> TASK OBJECTIVE
Filter for the word "part" and keep each matching line.

● ● ● ● ●

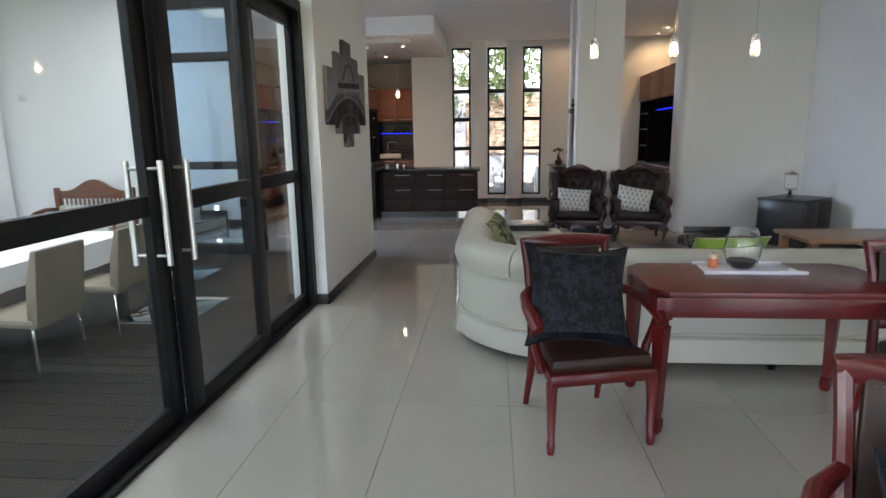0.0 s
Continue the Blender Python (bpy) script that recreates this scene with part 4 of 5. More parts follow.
# ---------------------------------------------------------------- tufted armchairs
def armchair(m):
    c = thing("armchair", m, "carved mahogany armchair upholstered in tufted dark leather", "armchair", "tufted armchairs")
    W, D = 0.33, 0.60                                     # half width, depth; front legs at y = 0, back towards +y
    # seat
    bm = bmesh.new()
    box(bm, -W + 0.03, W - 0.03, -0.02, D - 0.10, 0.30, 0.435, bevel=0.045)
    part("seat", bm, M_LEATHER_D, c)
    bm = bmesh.new()
    n = 18
    front = [(-W + 2 * W * k / n, 0.235 + 0.035 * math.cos(k / n * 4 * math.pi)) for k in range(n + 1)]
    prism(bm, front + [(W, 0.315), (-W, 0.315)], "y", -0.05, -0.012, 0.004)
    part("front_rail", bm, M_MAHOG, c)
    for sx in (-1, 1):
        part("side_rail", B(*sorted((sx * W, sx * (W - 0.035))), -0.02, D - 0.05, 0.24, 0.315, bevel=0.006), M_MAHOG, c)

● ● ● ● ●

> TASK SOLUTION
Continue the Blender Python (bpy) script that recreates this scene with part 4 of 5. More parts follow.
    part("seat", bm, M_LEATHER_D, c)
    part("front_rail", bm, M_MAHOG, c)
        part("side_rail", B(*sorted((sx * W, sx * (W - 0.035))), -0.02, D - 0.05, 0.24, 0.315, bevel=0.006), M_MAHOG, c)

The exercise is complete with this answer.